Zimbabwe had become embroiled in a war in the Congo that eventually sucked in many other African nations and while murky deals were struck for timber and mining concessions our economy buckled under the cost of this ill advised adventure. By 2000 the spiraling inflation had cost the Government dearly and for the first time in 20 years they were facing defeated at the polls by the charismatic Labor Union leader Morgan Tsvangerai. Unable to stomach defeat the Government embarked on a haphazard land reform program which was basically a thinly veiled nationalization of all agricultural land in the country. It was a turbulent time since the Government had not taken into account the effect their policies would have on tax revenues, economic stability and food security and this would send the country into a tail spin from which it is still yet to recover.
One the few lighthearted moments in these trying times came from Tana who was just learning to speak , one of the first signs of the impending economic meltdown was that the delivery of fuel became erratic. Tana loved to accompany Russell on the weekly supply runs usually lulled to sleep in her car seat only to awake once he arrived at his destination Halfway House Hotel. He would always pull into the fuel station first in the hope that there had been a delivery and wind down his window to ask the fuel attendant, “Any diesel?” and would invariably get the mournful reply “No diesel” On one of our trips to Bulawayo , Tana awoke as we pulled into Half Way House Hotel and recognizing where she was, she blurted out in her excitement ” No Diesel!” She had decided that a service station should be called and it seemed about right!

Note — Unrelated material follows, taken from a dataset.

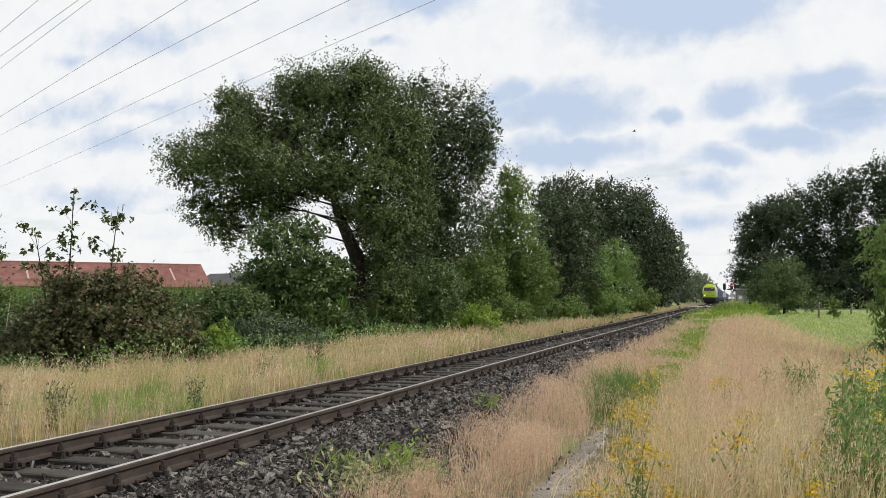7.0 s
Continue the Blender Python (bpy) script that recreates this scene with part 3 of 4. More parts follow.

On Zimbabwe Independence day, the 19th April 2000 we were hosted our last riding safari guests at Aloe Ridge when the farm invasions swung into top gear with the brutal murder of Martin Olds, a respected Matabeleland farmer. After a sleepless night , we packed our bags and moved up the road to Hwange Safari Lodge with our clients where it felt like we had stepped into a completely different world. International tourists sat sipping Gin and Tonics at the waterhole bar discussing their sightings from that mornings Game Drive while just 50 miles down the road the rest of our Gwayi Valley farming community were living in fear of their lives and evacuating all the women and children to Bulawayo in convoy for their safety. We dropped our clients at Hwange Aerodrome and watched as the Air Zimbabwe flight jetted of down the runway to Harare – driving home to Karna we contemplated an uncertain future.